At the same time Nana, my sister, and I finally found a commune that would take us in a county called Deyang, not far from where Jin-ming was. Specs, my sister's boyfriend, had a colleague from the county who was prepared to claim we were his cousins. Some communes in the area needed more farmhands. Although we had no proof of kinship, no one asked any questions. The only thing that mattered was that we were or at least seemed to be extra labor.
We were allocated to two different production teams, because two extra people was the maximum any one team could accommodate. Nana and I went to one team and my sister to another, three miles away. The railway station was about five hours' walk away, much of it along eighteen inch-wide ridges between rice paddies.
My family of seven was now dispersed in six different places. Xiao-her was happy to leave Chengdu, where the new Chinese-language textbook at his school, compiled by some teachers and members of the propaganda team there, contained a condemnation of my father by name, and Xiaohei was ostracized and bullied.

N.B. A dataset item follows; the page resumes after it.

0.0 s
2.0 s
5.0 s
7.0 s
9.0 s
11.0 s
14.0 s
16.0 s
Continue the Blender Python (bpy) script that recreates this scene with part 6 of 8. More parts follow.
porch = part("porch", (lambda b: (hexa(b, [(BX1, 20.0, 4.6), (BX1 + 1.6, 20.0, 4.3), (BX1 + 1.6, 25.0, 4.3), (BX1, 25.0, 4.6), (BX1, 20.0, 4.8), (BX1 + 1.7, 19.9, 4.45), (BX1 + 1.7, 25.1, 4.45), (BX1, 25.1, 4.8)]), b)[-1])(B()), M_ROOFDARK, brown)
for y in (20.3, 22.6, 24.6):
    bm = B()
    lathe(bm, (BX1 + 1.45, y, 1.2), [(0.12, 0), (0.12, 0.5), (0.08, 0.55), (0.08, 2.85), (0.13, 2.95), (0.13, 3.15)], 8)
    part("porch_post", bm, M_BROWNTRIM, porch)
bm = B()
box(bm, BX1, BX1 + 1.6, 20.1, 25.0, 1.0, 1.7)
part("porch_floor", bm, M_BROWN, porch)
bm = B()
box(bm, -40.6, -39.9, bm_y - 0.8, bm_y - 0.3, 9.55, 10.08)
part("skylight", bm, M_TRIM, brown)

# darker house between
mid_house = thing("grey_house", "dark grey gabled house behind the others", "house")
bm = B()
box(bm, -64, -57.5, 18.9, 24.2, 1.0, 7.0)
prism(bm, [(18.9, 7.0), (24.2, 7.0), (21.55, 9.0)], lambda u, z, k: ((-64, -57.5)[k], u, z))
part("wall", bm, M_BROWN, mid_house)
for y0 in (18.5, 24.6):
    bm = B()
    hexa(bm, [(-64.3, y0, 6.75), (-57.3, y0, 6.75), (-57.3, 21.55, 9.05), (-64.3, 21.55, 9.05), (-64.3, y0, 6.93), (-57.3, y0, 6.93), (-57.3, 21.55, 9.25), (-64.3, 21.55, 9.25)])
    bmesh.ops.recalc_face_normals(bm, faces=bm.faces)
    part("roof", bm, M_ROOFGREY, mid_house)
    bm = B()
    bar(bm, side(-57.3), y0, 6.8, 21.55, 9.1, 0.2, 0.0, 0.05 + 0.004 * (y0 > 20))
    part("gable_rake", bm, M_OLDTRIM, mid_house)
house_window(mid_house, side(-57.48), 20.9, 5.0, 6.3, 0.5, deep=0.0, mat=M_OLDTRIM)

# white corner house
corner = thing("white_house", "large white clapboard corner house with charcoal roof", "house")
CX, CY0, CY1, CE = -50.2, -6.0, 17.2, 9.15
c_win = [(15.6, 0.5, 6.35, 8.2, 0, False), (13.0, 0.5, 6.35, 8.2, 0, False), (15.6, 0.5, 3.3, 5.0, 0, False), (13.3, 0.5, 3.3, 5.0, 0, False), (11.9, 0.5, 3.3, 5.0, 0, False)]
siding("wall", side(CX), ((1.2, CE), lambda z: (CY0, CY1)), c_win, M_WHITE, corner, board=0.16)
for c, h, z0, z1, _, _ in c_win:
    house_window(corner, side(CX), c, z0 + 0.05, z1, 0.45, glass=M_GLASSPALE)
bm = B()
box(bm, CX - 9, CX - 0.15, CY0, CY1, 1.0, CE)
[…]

In the early summer of 1969, his school had been sent to the countryside on the outskirts of Chengdu to help with the harvest. The boys and girls camped separately in two large halls. In the evenings, under the starry vault of the sky, the paths between the paddy fields were frequented by young couples. Romance bloomed, not least in the heart of my fourteen-year-old brother, who started to fancy a girl in his group. After days of summoning up his courage, he nervously approached her one afternoon when they were cutting wheat, and invited her to go for a walk that evening. The girl bent her head and said nothing. Xiao-her thought this was a sign of 'silent consent," mo-xu.
He leaned on a haystack in the moonlight, and waited with all the anxieties and longings of first love. Suddenly, he heard a whistle. A gang of boys from his form appeared.